There are some grids filled with obstacles and Matt can’t move into these grids.
There are also some surveillance cameras in the grids. Every camera is facing one of the four direction at first, but for every second, they will rotate 90 degree clockwisely. Every camera’s sight range is 2, which means that if Matt is in the same grid as the camera, or in the grid that the camera is facing, he will be seen immediately and the mission will fail.
Matt has a special equipment to sneak: a cardbox.

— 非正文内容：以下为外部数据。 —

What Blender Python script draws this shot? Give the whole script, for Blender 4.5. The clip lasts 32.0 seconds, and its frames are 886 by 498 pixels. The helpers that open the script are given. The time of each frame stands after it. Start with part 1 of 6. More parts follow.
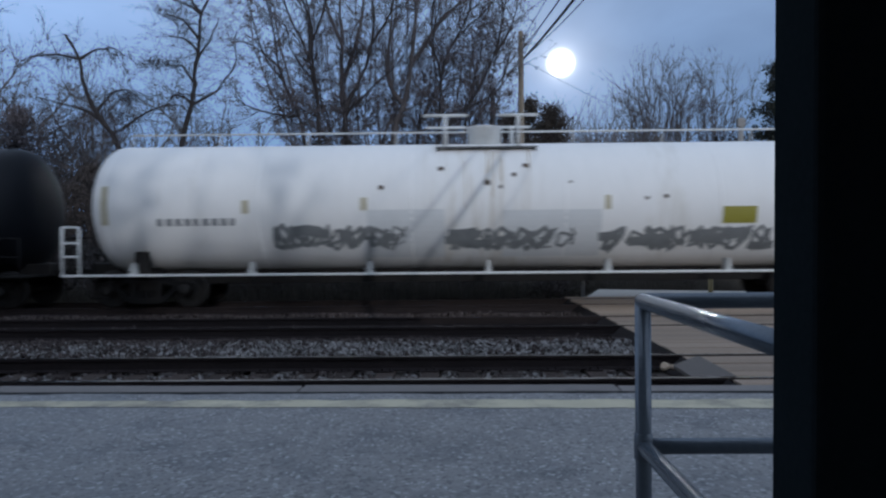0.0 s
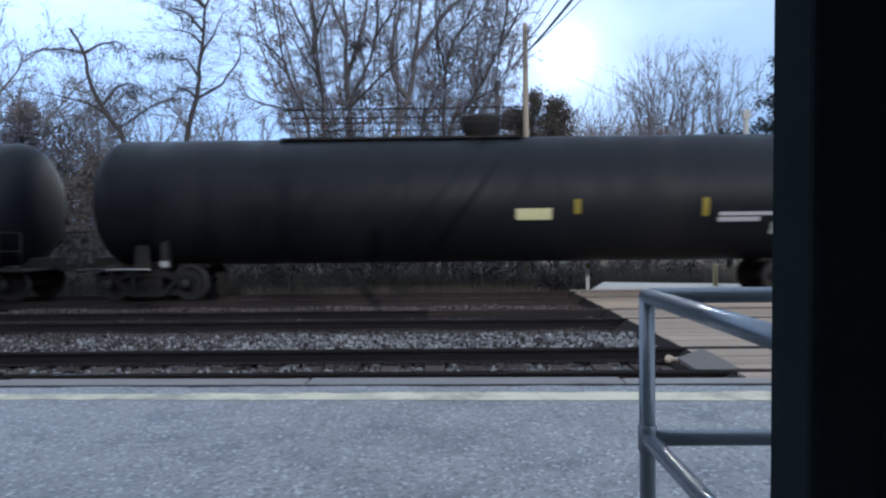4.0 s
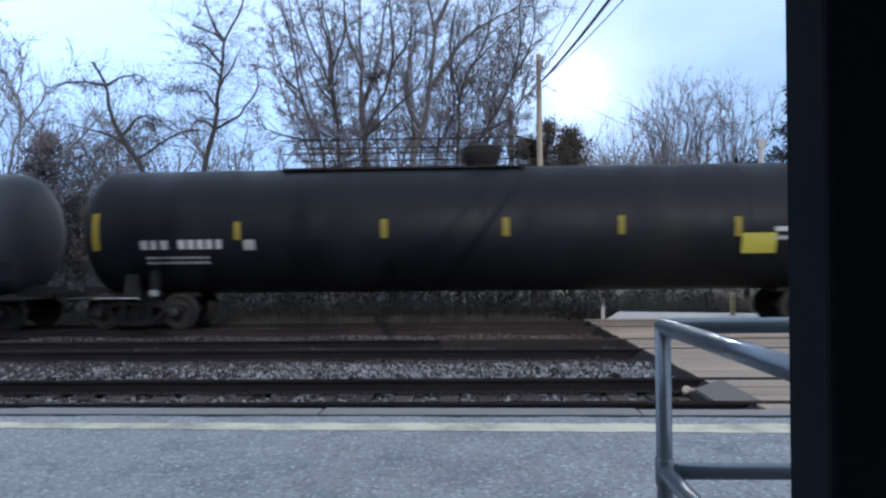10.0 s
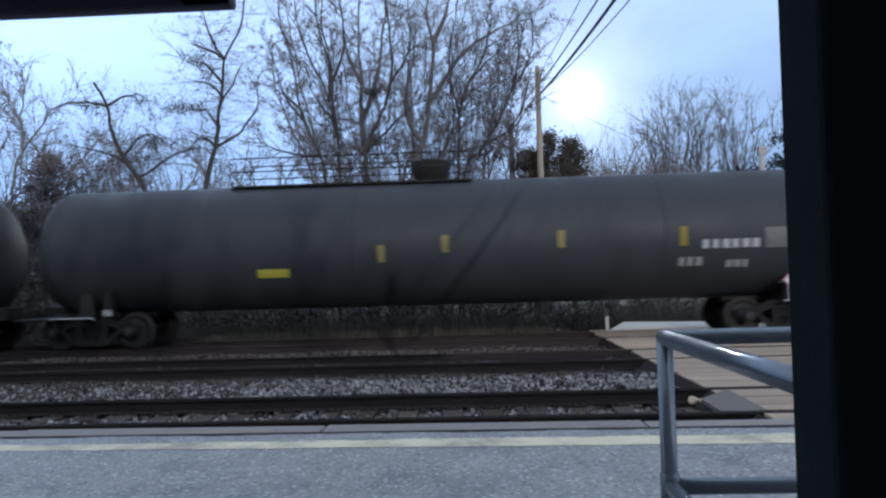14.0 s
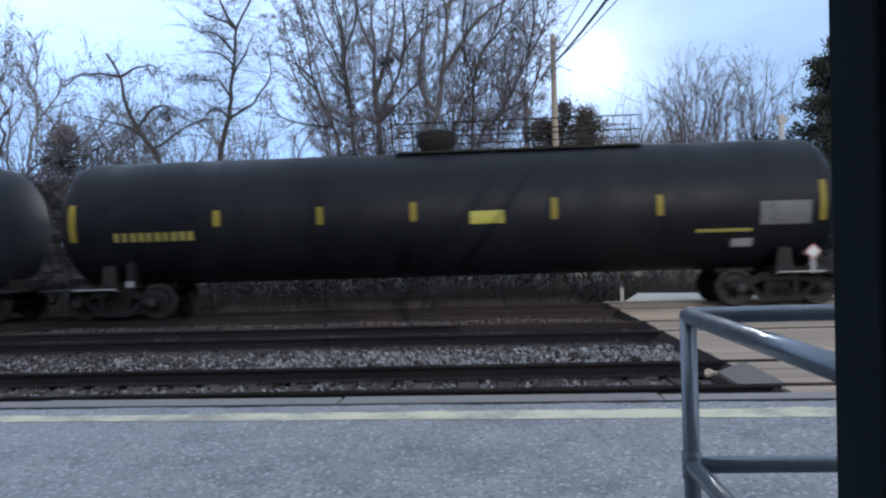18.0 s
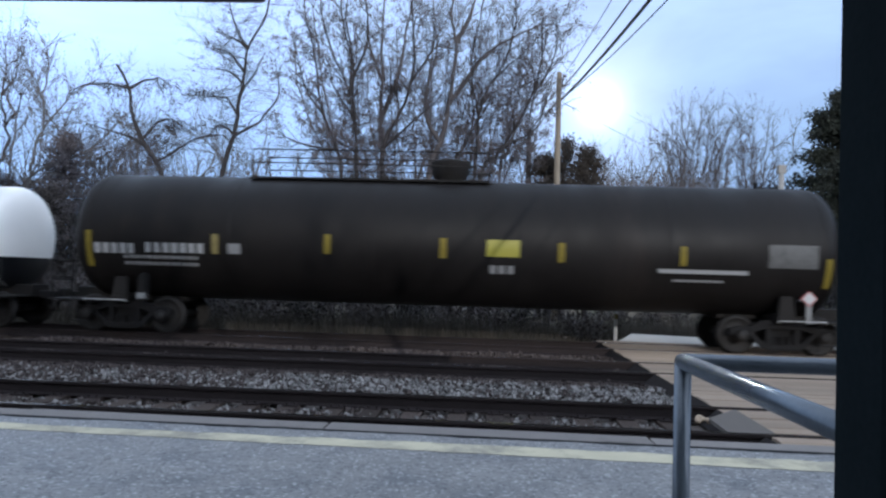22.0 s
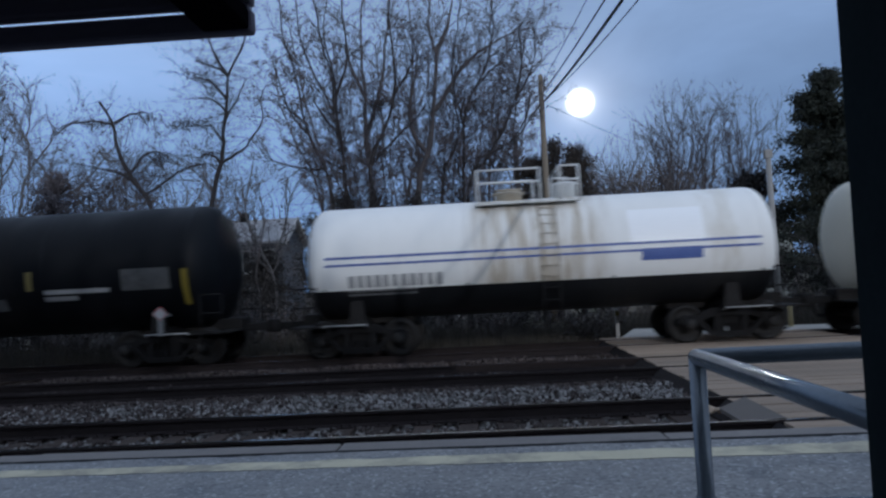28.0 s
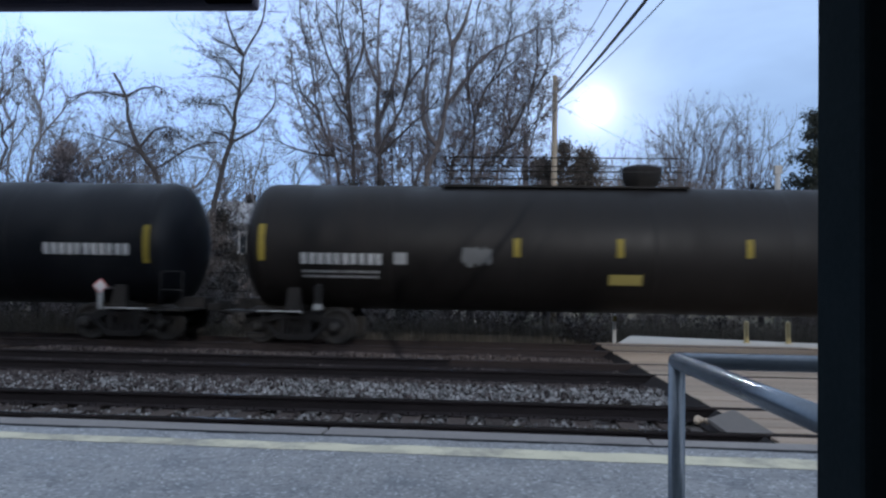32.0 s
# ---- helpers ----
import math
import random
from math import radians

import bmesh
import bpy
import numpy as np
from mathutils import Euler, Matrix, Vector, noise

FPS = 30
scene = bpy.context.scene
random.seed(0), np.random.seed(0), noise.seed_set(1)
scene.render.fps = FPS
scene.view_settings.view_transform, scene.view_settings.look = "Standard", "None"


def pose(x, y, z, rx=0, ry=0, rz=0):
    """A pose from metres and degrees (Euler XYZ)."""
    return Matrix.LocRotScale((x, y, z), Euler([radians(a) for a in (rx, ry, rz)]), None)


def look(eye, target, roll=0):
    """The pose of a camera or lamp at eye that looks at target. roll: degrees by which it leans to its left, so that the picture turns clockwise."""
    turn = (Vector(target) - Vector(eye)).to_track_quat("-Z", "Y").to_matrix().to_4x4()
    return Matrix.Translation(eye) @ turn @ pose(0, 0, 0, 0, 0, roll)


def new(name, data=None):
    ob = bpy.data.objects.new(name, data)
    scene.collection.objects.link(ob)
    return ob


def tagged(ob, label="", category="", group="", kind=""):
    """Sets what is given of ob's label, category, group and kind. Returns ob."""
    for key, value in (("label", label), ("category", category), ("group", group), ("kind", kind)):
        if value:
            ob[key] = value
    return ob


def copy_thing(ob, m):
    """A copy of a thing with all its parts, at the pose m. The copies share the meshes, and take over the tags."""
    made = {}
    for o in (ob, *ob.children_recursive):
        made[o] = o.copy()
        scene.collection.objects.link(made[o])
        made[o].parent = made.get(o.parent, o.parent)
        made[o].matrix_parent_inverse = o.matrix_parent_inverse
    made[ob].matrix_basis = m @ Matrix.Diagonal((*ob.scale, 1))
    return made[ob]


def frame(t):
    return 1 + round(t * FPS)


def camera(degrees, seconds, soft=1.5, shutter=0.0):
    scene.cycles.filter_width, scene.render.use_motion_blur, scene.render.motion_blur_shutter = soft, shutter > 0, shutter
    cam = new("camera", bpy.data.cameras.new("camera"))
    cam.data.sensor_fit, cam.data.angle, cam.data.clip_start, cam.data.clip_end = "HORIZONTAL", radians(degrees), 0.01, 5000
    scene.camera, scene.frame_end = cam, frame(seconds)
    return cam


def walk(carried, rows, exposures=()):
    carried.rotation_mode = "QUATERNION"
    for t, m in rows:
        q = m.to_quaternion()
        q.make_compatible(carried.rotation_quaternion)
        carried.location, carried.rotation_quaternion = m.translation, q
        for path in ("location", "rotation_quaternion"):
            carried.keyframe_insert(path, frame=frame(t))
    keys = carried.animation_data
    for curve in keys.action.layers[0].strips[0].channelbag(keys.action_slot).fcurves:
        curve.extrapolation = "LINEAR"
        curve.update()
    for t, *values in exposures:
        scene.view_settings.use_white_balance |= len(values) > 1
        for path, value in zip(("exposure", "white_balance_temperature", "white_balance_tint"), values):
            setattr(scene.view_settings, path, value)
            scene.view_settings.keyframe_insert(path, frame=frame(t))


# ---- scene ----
cam = camera(65.1, 32.0, soft=2.4, shutter=0.36)
PATH = [
    (0, (0.039, -0.231, 1.48), (0.016, 1.769, 1.457), -0.5),
    (0.5, (0.036, -0.235, 1.48), (0.005, 1.765, 1.45), -0.3),
    (1, (0.032, -0.225, 1.482), (-0.013, 1.774, 1.443), 0.1),
    (1.5, (0.032, -0.244, 1.482), (-0.018, 1.755, 1.435), -0.0),
    (2, (0.033, -0.256, 1.481), (-0.017, 1.743, 1.431), -0.4),
    (2.5, (0.038, -0.239, 1.481), (-0.009, 1.76, 1.434), -0.6),
    (3, (0.032, -0.262, 1.483), (-0.007, 1.737, 1.439), -0.7),
    (3.5, (0.03, -0.273, 1.488), (-0.005, 1.726, 1.444), -0.7),
    (5.5, (0.024, -0.285, 1.498), (-0.021, 1.715, 1.472), -0.3),
    (6, (0.032, -0.269, 1.49), (-0.022, 1.73, 1.482), -0.6),
    (6.5, (0.037, -0.263, 1.485), (-0.025, 1.736, 1.487), -0.6),
    (7, (0.034, -0.262, 1.487), (-0.037, 1.737, 1.493), -0.7),
    (7.5, (0.034, -0.275, 1.491), (-0.04, 1.724, 1.495), -0.8),
    (8, (0.038, -0.266, 1.484), (-0.036, 1.732, 1.487), -0.7),
    (8.5, (0.038, -0.268, 1.489), (-0.036, 1.731, 1.493), -0.7),
    (9, (0.039, -0.262, 1.488), (-0.034, 1.736, 1.5), -0.7),
    (9.5, (0.028, -0.295, 1.5), (-0.043, 1.703, 1.525), -0.8),
    (10, (0.031, -0.279, 1.495), (-0.045, 1.719, 1.535), -0.6),
    (10.5, (0.033, -0.264, 1.494), (-0.044, 1.734, 1.54), -0.5),
    (11, (0.037, -0.252, 1.486), (-0.043, 1.746, 1.525), -0.5),
    (11.5, (0.037, -0.26, 1.489), (-0.042, 1.738, 1.515), -0.7),
    (12, (0.039, -0.263, 1.489), (-0.041, 1.735, 1.51), -0.8),
    (12.5, (0.044, -0.257, 1.495), (-0.042, 1.741, 1.521), -0.6),
    (13, (0.042, -0.267, 1.5), (-0.045, 1.731, 1.549), -0.7),
    (13.5, (0.038, -0.272, 1.5), (-0.045, 1.725, 1.574), -1.2),
    (15.5, (0.138, -0.087, 1.502), (0.045, 1.909, 1.583), -2.2),
    (16, (0.065, -0.187, 1.533), (-0.024, 1.81, 1.593), -1.1),
    (16.5, (0.053, -0.189, 1.517), (-0.039, 1.809, 1.566), -0.9),
    (17, (0.062, -0.122, 1.496), (-0.043, 1.875, 1.526), -1.3),
    (17.5, (0.047, -0.15, 1.502), (-0.068, 1.847, 1.512), -1.6),
    (18, (0.031, -0.205, 1.524), (-0.094, 1.791, 1.518), -1.7),
    (18.5, (0.034, -0.208, 1.524), (-0.101, 1.787, 1.518), -1.6),
    (19, (0.039, -0.207, 1.525), (-0.105, 1.788, 1.53), -1.6),
    (19.5, (0.055, -0.147, 1.499), (-0.093, 1.847, 1.52), -1.3),
    (20, (0.036, -0.205, 1.525), (-0.112, 1.789, 1.551), -1.4),
    (20.5, (0.036, -0.211, 1.522), (-0.114, 1.783, 1.554), -1.2),
    (21, (0.03, -0.203, 1.524), (-0.121, 1.791, 1.561), -0.4),
    (21.5, (0.032, -0.099, 1.493), (-0.11, 1.895, 1.553), 0.9),
    (22, (0.024, -0.192, 1.531), (-0.091, 1.803, 1.608), 1.7),
    (22.5, (0.019, -0.209, 1.529), (-0.045, 1.79, 1.574), 0.4),
    (23, (0.0, -0.227, 1.542), (-0.065, 1.772, 1.583), -0.2),
    (23.5, (-0.011, -0.218, 1.551), (-0.178, 1.775, 1.599), -1.3),
    (24, (0.015, -0.196, 1.541), (-0.166, 1.795, 1.594), -2.3),
    (24.5, (0.026, -0.228, 1.542), (-0.085, 1.768, 1.595), -2.5),
    (25, (0.029, -0.215, 1.557), (-0.02, 1.781, 1.667), -3.2),
    (25.5, (0.034, -0.193, 1.558), (0.012, 1.799, 1.736), -3.4),
    (27.5, (0.027, -0.222, 1.567), (-0.027, 1.773, 1.692), -3.1),
    (28, (-0.017, -0.207, 1.552), (-0.115, 1.787, 1.657), -2.9),
    (28.5, (-0.039, -0.207, 1.556), (-0.191, 1.785, 1.633), -2.2),
    (29, (-0.016, -0.216, 1.558), (-0.196, 1.775, 1.619), -1.8),
    (29.5, (-0.001, -0.22, 1.555), (-0.206, 1.769, 1.612), -1.8),
    (30, (0.007, -0.215, 1.554), (-0.226, 1.769, 1.637), -1.9),
    (30.5, (0.016, -0.212, 1.544), (-0.178, 1.775, 1.665), 0.2),
    (31, (0.031, -0.222, 1.548), (-0.082, 1.771, 1.675), 0.6),
    (31.5, (0.028, -0.22, 1.545), (-0.054, 1.775, 1.673), 1.5),
    (32, (0.039, -0.215, 1.526), (-0.072, 1.78, 1.616), 1.0),
]
EXPOSURES = [(0, -1.24, 5830, 10), (0.6, -1.19, 5850, 10), (1.6, -0.54, 6130, 10), (2.2, -0.02, 6110, 10), (9, 0.01, 6090, 10), (12, -0.09, 6120, 10), (16, -0.3, 6130, 10), (18, -0.08, 6210, 10), (21, -0.18, 6210, 10), (21.8, -0.19, 6200, 10), (23, -0.3, 5980, 10), (24, -1.24, 5790, 10), (25.5, -1.28, 5730, 10), (28, -1.29, 5730, 10), (29, -0.68, 5980, 10), (30, -0.29, 6230, 10), (31, -0.42, 6130, 10), (32, -0.39, 6130, 10)]
walk(cam, [(t, look(eye, target, roll)) for t, eye, target, roll in PATH], EXPOSURES)
ACID_R, ACID_Z = 1.34, 2.17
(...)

Matt can hide himself in the card box and move without being noticed. But In this situation, Matt will have to use 3 seconds to move 1 grid. Matt can also just hide in the cardbox without moving. The time to hide and the time to get out of the cardbox can be ignored.
Matt can’t take the risk of being noticed, so he can’t move without cardbox into a grid which is now insight of cameras or from a grid which is now insight of cameras. What’s more, Matt may be in the cardbox at the beginning.
As a live legend, Matt wants to complete the mission in the shortest time.
Input
The first line of the input contains an integer T, denoting the number of testcases. Then T test cases follow.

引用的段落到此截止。